In March 2014 the Serious Fraud Office (SFO) charged three former brokers (Goodman, Read and Wilkinson) from ICAP, a money brokerage firm in the City of London. On December 5 2014 the three men entered not-guilty pleas to their conspiracy to defraud charges related to the rigging of yen London Interbank Offered Rates (Libor) between August 2006 and September 2010. These charges are linked to conspiracy charges brought against Terry Farr and James Gilmour (former brokers at RP Martin), who pleaded not guilty in December 2013. It is understood that the much-anticipated trial will take place in 2015.
ICAP's European parent company was fined £54.5 million in September 2013 by the Financial Conduct Authority (FCA) for manipulation of Libor rates.
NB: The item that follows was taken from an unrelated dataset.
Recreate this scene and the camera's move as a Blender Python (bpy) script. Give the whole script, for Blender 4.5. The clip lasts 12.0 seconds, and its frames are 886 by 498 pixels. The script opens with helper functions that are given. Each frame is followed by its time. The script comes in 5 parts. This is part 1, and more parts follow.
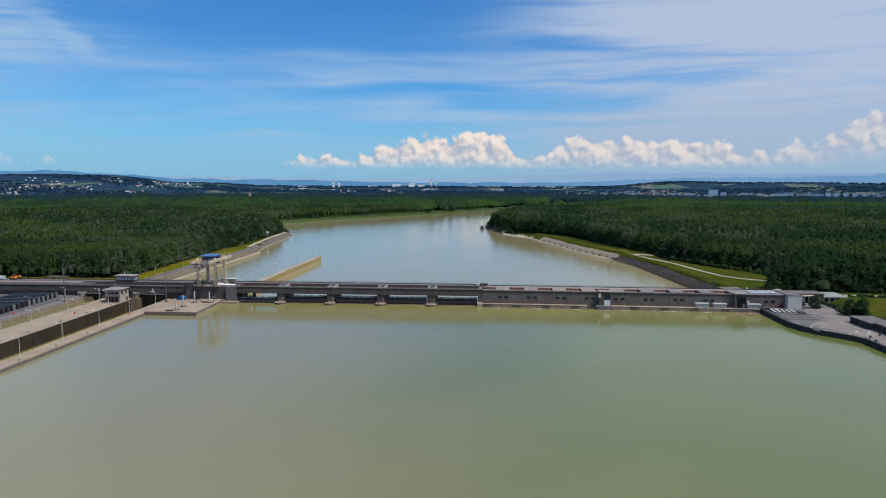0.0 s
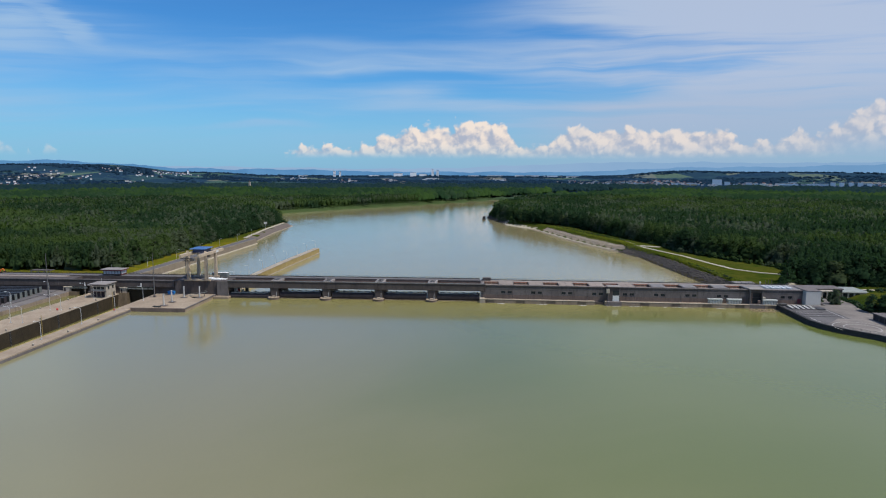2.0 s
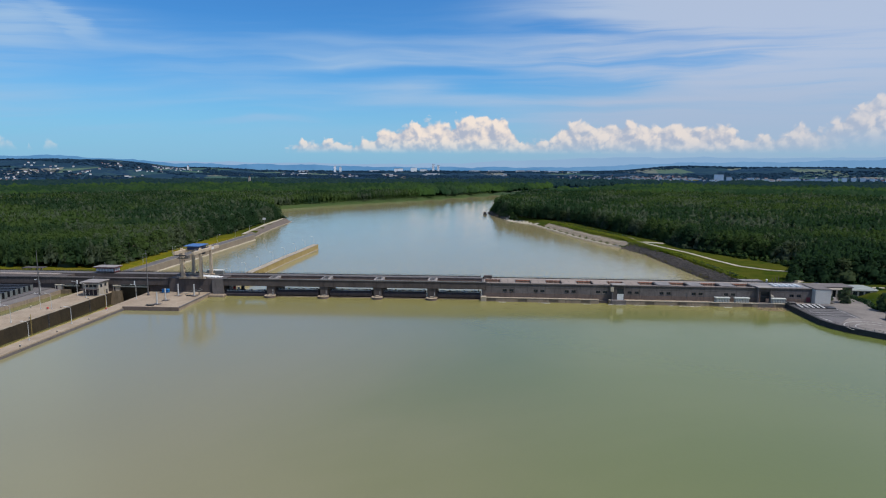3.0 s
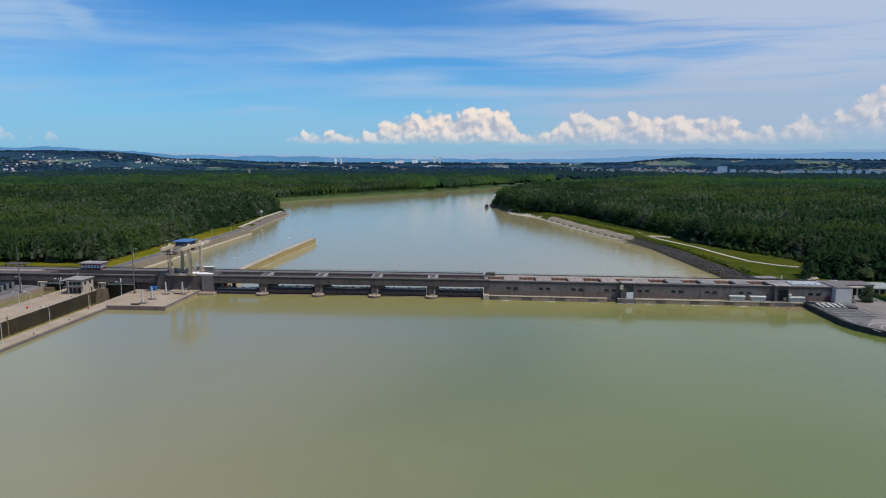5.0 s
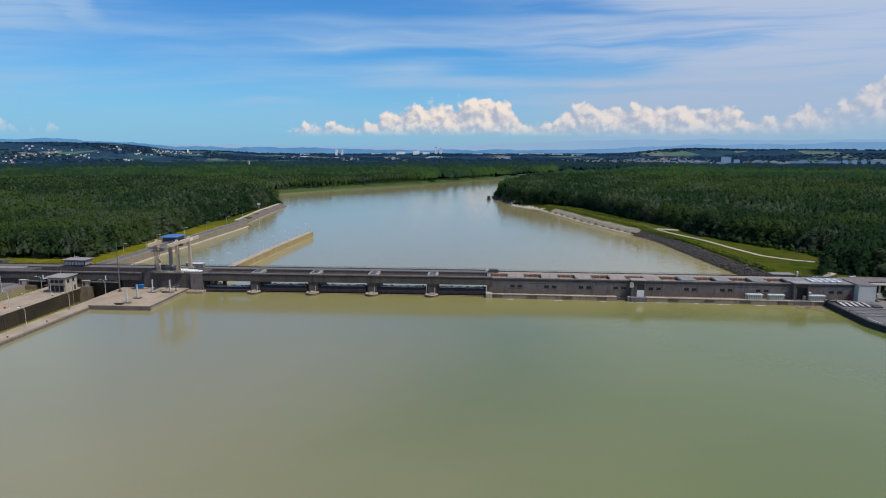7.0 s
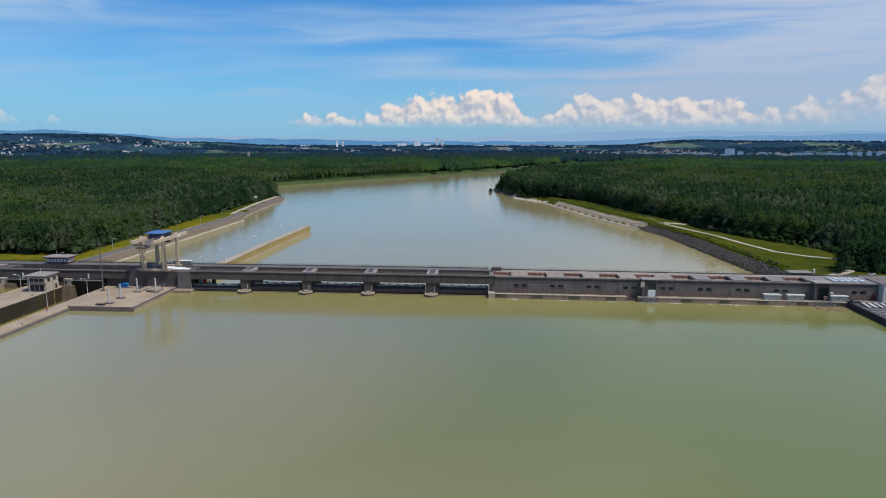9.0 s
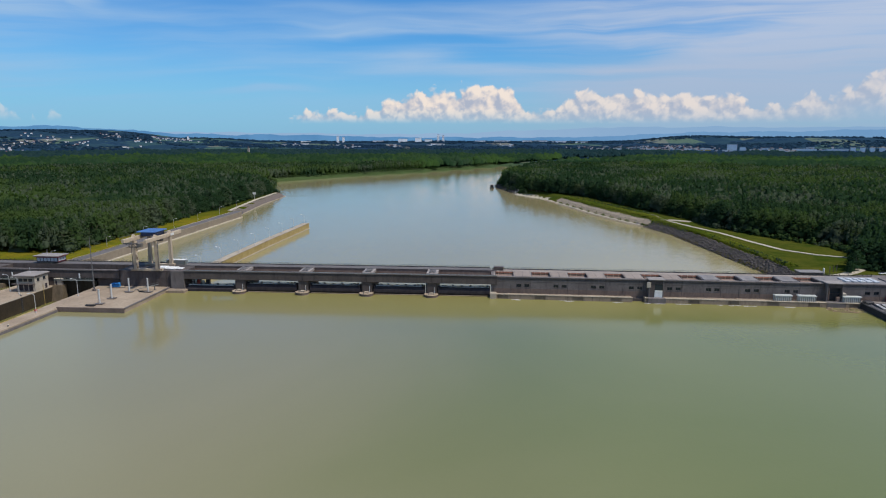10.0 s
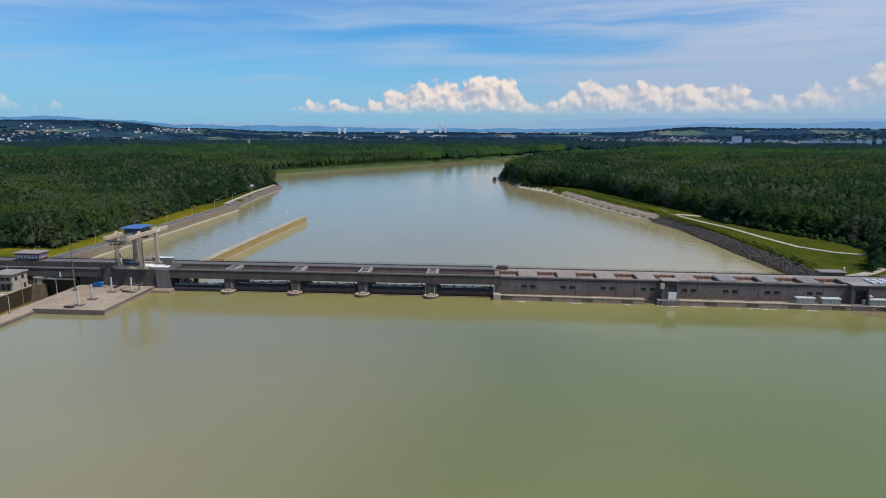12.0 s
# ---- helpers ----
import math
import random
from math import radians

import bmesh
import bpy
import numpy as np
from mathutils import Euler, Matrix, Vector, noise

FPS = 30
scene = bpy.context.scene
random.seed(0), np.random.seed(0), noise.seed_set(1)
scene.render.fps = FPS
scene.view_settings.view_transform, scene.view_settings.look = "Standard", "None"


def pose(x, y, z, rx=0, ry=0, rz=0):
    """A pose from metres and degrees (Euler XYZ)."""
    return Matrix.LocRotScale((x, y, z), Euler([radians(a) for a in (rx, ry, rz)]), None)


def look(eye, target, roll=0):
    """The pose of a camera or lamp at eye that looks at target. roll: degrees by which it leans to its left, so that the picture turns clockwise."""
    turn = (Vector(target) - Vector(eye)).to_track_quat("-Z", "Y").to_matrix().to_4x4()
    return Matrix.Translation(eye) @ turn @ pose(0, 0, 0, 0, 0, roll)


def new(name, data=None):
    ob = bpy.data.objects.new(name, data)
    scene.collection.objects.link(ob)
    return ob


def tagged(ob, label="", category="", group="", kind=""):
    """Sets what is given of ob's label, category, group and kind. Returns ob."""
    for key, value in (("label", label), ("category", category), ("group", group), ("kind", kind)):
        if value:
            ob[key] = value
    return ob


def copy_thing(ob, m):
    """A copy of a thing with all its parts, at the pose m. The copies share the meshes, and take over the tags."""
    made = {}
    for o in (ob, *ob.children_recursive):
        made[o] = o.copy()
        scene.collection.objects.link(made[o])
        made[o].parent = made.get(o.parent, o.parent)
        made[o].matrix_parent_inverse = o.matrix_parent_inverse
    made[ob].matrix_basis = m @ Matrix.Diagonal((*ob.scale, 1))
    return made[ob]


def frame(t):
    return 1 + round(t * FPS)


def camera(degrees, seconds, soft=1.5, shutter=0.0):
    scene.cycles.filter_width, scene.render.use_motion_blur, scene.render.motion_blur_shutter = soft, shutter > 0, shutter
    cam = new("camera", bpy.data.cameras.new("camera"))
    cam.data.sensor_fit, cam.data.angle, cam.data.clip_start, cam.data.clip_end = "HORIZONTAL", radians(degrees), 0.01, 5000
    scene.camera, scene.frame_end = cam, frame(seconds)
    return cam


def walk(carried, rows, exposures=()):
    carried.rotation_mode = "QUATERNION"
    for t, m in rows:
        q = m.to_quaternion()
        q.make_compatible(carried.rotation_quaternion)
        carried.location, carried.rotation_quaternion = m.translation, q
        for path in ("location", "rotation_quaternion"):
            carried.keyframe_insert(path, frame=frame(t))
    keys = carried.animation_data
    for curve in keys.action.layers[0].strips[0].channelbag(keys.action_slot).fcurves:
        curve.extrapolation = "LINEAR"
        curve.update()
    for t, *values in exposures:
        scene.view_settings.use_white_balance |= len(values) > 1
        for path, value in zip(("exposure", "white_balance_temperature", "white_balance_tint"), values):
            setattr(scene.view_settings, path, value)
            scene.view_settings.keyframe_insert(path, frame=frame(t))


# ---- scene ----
cam = camera(71.1, 12.0, soft=1.1)
PATH = [
    (0, (27.419, -362.095, 73.783), (27.306, -360.11, 73.566), 0.2),
    (0.5, (27.345, -357.85, 73.775), (27.229, -355.866, 73.549), 0.2),
    (1, (27.243, -353.619, 73.769), (27.127, -351.637, 73.535), 0.1),
    (1.5, (27.088, -349.406, 73.768), (26.971, -347.424, 73.526), 0.2),
    (2, (26.951, -345.234, 73.753), (26.833, -343.253, 73.503), 0.2),
    (2.5, (26.827, -341.039, 73.747), (26.708, -339.059, 73.489), 0.2),
    (3, (26.696, -336.839, 73.731), (26.576, -334.861, 73.466), 0.2),
    (5, (26.078, -320.21, 73.612), (25.954, -318.235, 73.321), 0.2),
    (5.5, (25.942, -316.095, 73.588), (25.816, -314.121, 73.29), 0.1),
    (6, (25.842, -311.941, 73.561), (25.716, -309.968, 73.256), 0.1),
    (6.5, (25.738, -307.772, 73.53), (25.61, -305.801, 73.218), 0.1),
    (7, (25.608, -303.634, 73.517), (25.479, -301.664, 73.198), 0.1),
    (9, (25.1, -287.137, 73.423), (24.967, -285.172, 73.078), 0.1),
    (9.5, (24.937, -282.871, 73.417), (24.803, -280.907, 73.065), 0.1),
    (10, (24.782, -278.571, 73.407), (24.646, -276.608, 73.049), 0.1),
    (10.5, (24.632, -274.317, 73.414), (24.495, -272.355, 73.048), 0.1),
    (11, (24.462, -270.171, 73.409), (24.324, -268.211, 73.038), 0.1),
    (11.5, (24.314, -266.088, 73.403), (24.174, -264.129, 73.024), 0.1),
    (12, (24.203, -262.01, 73.397), (24.061, -260.052, 73.012), 0.2),
]
walk(cam, [(t, look(e, g, r)) for t, e, g, r in PATH])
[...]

The first Libor trial of 2015 is that of former UBS and Citigroup broker Tom Hayes, who faces eight counts of conspiracy to defraud.
On October 3 2014 a senior banker at a leading UK lender became the first person to plead guilty in the United Kingdom to charges linked to the SFO inquiry into the alleged rigging of Libor. Neither the individual nor the bank can be named publicly; the charge is one of conspiracy to defraud, meaning that such a revelation could affect defendants in other cases yet to be tried.
On October 28 2014 the SFO announced that a former employee at Tullett Prebon Group Ltd had been charged in connection with the manipulation of Libor. He is alleged to have been engaged in a conspiracy to defraud between February 1 2009 and December 3 2009. The SFO noted in the public announcement of this charge that it continues to work with the FCA and the US Department of Justice in relation to the ongoing investigation into the rigging of the benchmark.
On April 13 2015 a UK senior trader formerly employed by Rabobank in London pleaded not guilty at a hearing in the US District Court of the Southern District of New York to charges of conspiracy and wire fraud. He is due to stand trial in October 2015 alongside a further Briton and ex-employee of the bank.
The total number of individuals charged in both the United States and the United Kingdom in connection with fixing Libor now stands at 21.